Paule Marshall, a leading Black female fiction writer of the 1950s that wrote vividly about the African diasporan experiences in her book, has died. She was 90.
According to her son, Evan K. Marshall, the novelist died Monday in Richmond, Virginia after suffering from dementia in recent years.
According to the Associated Press, Marshall was virtually the only major Black woman fiction writer in the U.S. in the 1950s, described as “a bridge between Zora Neale Hurston and Toni Morrison, Alice Walker and others who emerged in the 1960s and ’70s.”
An avid reader, Marshall was born Valenza Pauline Burke in Brooklyn to working-class Barbadian immigrants, a family whose culture and habits often appeared in her books. In her debut novel, “Brown Girl, Brownstones,” a young Black woman raised in a Trinidadian community in Brooklyn searches for her own identity amid the conflicting values of her Barbadian parents.
Similar themes could be found in Marshall’s other works like “The Chosen Place, the Timeless People,” and “Praisesong for the Widow.”

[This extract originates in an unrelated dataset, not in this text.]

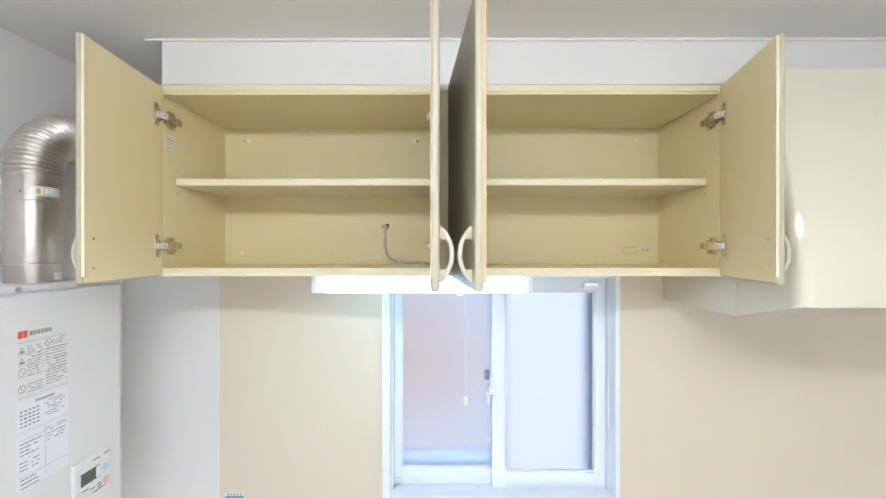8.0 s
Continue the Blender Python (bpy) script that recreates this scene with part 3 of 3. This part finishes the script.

“I like to take people at a time of crisis and questioning in their lives and have them undertake a kind of spiritual and emotional journey and to then leave them once that journey has been completed and has helped them to understand something about themselves,” she told The Associated Press in 1991.
She graduated from Brooklyn College in 1952 after which she worked as a journalist with assignments that took her around the world, eventually taking up the pen name Paule Marshall.
A self-described “unabashed ancestor worshipper,” her books focused on women, race, cultural identity and adventure.
“Traditionally in most fiction, men are the wheelers and dealers. They are the ones in whom power is invested. I wanted to turn that around. I wanted women to be the center of power. My feminism takes its expression through my work. Women are central for me. They can as easily embody the power principles as a man,” Marshall wrote in ESSENCE Magazine in 1979.
Many in the literary community sang Marshall’s praises once news of her death spread. Marshall’s own goddaughter, award-winning playwright Lynn Nottage, credit’s Marshall’s encouragement as a big part of her writing growth.
“I wouldn’t be here without her,” Nottage wrote. “#RIP Another beloved elder has crossed over.”
Other fellow writers mourned her passing include Nicole Dennis-Benn, Ishmael Reed and Jason Reynolds.
Marshall’s death comes a week after that of Nobel Peace Prize winner Toni Morrison.
Marshall is survived by her son, stepdaughter and two grandchildren.